Perhaps we have a symbolic link to such a configuration.

/absolute/path/to/cwd/
├── a/
│   └── main.cfg ⟶ ../b/main.cfg
└── b/
    ├── main.cfg
    └── included.cfg

How should the program process the configuration file a/main.cfg?

Here is the wrong way to do it.

Path::new("a/main.cfg")
    .parent()
    .unwrap()
    .join("included.cfg")

// returns "a/included.cfg", which doesn't exist

Here is a common solution to this problem.

        Path::new("a/main.cfg")
            .canonicalize()
            .unwrap()
            .parent()
            .unwrap()
            .join("included.cfg")

// returns "/absolute/path/to/cwd/b/included.cfg", which is correct but unergonomic

Ergonomics

Ergonomics is about efficiency and comfort. So what is unergonomic about using Path::canonicalize() to mitigate this potential problem? Two things.

  1. relative paths are discarded in favour of absolute paths

  2. symbolic links are ruthlessly resolved and eliminated

Relative Paths

Relative paths enjoy the benefits of portability and simplicity. Who has the luxury of the same absolute path for home directories on all their systems, or their project directories?

Symbolic links are arguably a filesystem abstraction. Using symbolic links, a view can be constructed for many and varied reasons. Violating this abstraction by peeking inside the links is rude at best.

Two examples of systems making extensive use of symbolic links are Nix and GNU Stow.

Nix Home Manager brings the declarative and unified approach of Nix to managing one's home configuration, dotfiles, scripts, etc. Using Home Manager, all the usual dotfiles become symbolic links into the Nix store. For example:

> ls -l .config/nushell/*.nu
.config/nushell/config.nu -> /nix/store/mkfxkxgjsb81ad68rgyx2bzgq51rvw6b-home-manager-files/.config/nushell/config.nu
.config/nushell/env.nu -> /nix/store/mkfxkxgjsb81ad68rgyx2bzgq51rvw6b-home-manager-files/.config/nushell/env.nu

It would be most uncomfortable if these Nix store paths became exposed to applications, or worse, stored in application configuration, not least because the paths in the Nix store depend on their content and so may be expected to change across Home Manager generations.

An alternative

If the goal is both correctness and ergonomics, what can be done?

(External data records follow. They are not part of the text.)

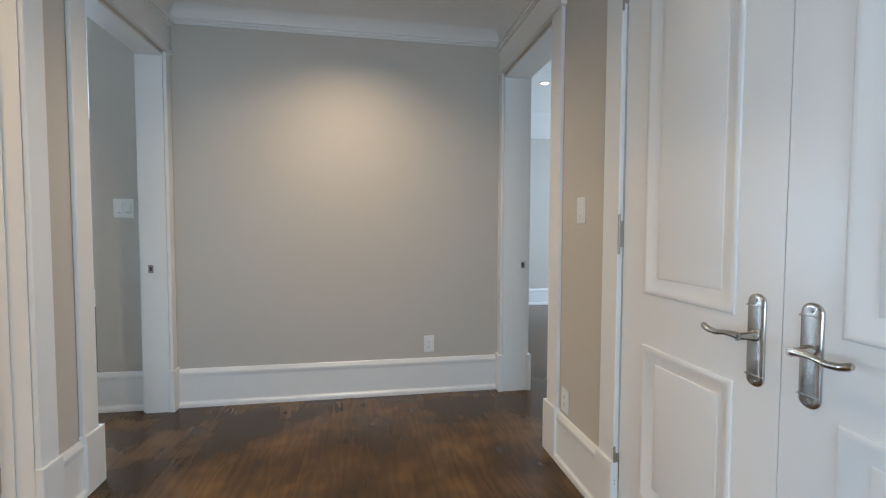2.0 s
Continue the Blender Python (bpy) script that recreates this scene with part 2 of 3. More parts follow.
def lathe(bm, centre, axis, profile, sides=24):
    """Rings of (radius, height along the axis), closed at both ends."""
    turn = Matrix.Translation(centre) @ Vector((0, 0, 1)).rotation_difference(Vector(axis)).to_matrix().to_4x4()
    rings = []
    for r, h in profile:
        rings.append([bm.verts.new(turn @ Vector((r * math.cos(2 * math.pi * k / sides), r * math.sin(2 * math.pi * k / sides), h))) for k in range(sides)])
    for a, b in zip(rings, rings[1:]):
        for k in range(sides):
            bm.faces.new((a[k], a[(k + 1) % sides], b[(k + 1) % sides], b[k]))
    bm.faces.new(rings[0][::-1])
    bm.faces.new(rings[-1])
    return bm


def rings(bm, loops, close_last=True, close_first=False):
    """Joins loops of points, each of the same count, into a skin."""
    made = [[bm.verts.new(p) for p in loop] for loop in loops]
    for a, b in zip(made, made[1:]):
        for k in range(len(a)):
            bm.faces.new((a[k], a[(k + 1) % len(a)], b[(k + 1) % len(a)], b[k]))
    if close_last:
        bm.faces.new(made[-1])
    if close_first:
        bm.faces.new(made[0][::-1])
    return bm


def panel(bm, x0, x1, z0, z1, y, out, profile):
    """A moulded panel in an x-z plane: profile of (inset, height), height along out (+1 or -1) in y."""
    loops = []
    for d, h in profile:
        loops.append([(x0 + d, y + out * h, z0 + d), (x1 - d, y + out * h, z0 + d), (x1 - d, y + out * h, z1 - d), (x0 + d, y + out * h, z1 - d)])
    return rings(bm, loops)


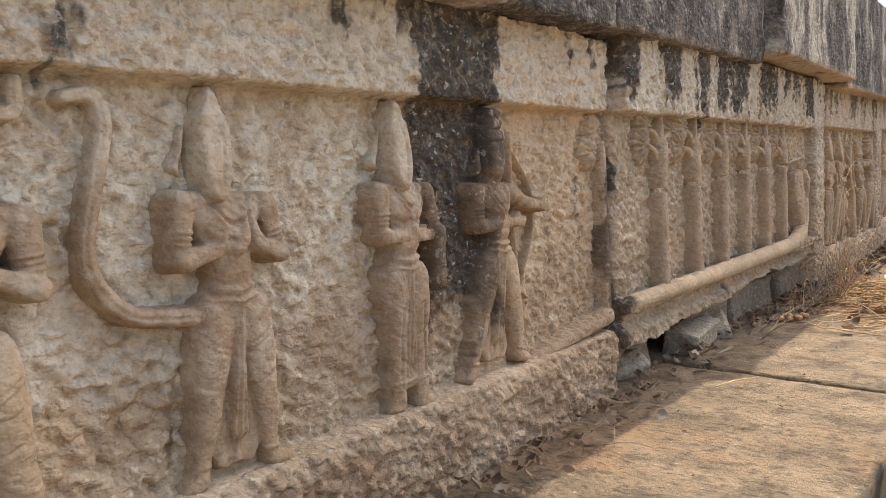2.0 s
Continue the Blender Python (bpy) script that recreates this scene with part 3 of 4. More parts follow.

One answer is to abandon the standard library Path::parent method and instead determine the parent directory of a file with reference to the filesystem. Special handling is required only in the case where the final path component is a symbolic link. Otherwise relative paths and symbolic links may be retained, as they do not affect the result.

This is exactly what my real_parent crate does. With reference to the configuration example above:

Path::new("a/main.cfg")
    .real_parent()
    .unwrap()
    .join("included.cfg")

// returns "b/included.cfg", which is both correct and ergonomic

The real_parent Path extension method is reluctant to resolve symbolic links or relative paths unless this is required for correctness.

History

The real_parent crate was originally created with the intention of improving the ergonomics around path handling in Nushell. That PR was subsequently abandoned because it didn't fit that particular case after all. (The Nushell developers have worked hard to maintain an illusion of cwd per thread, which is undeniably convenenient in a multi-threaded shell, if somewhat jarring for anyone familiar with the Linux process environment, in which a single cwd for each process is maintained by the operating system.)

The real_parent crate hasn't yet seen much use. I welcome feedback from the community. The best documentation of its behaviour in various edge cases is its extensive test suite.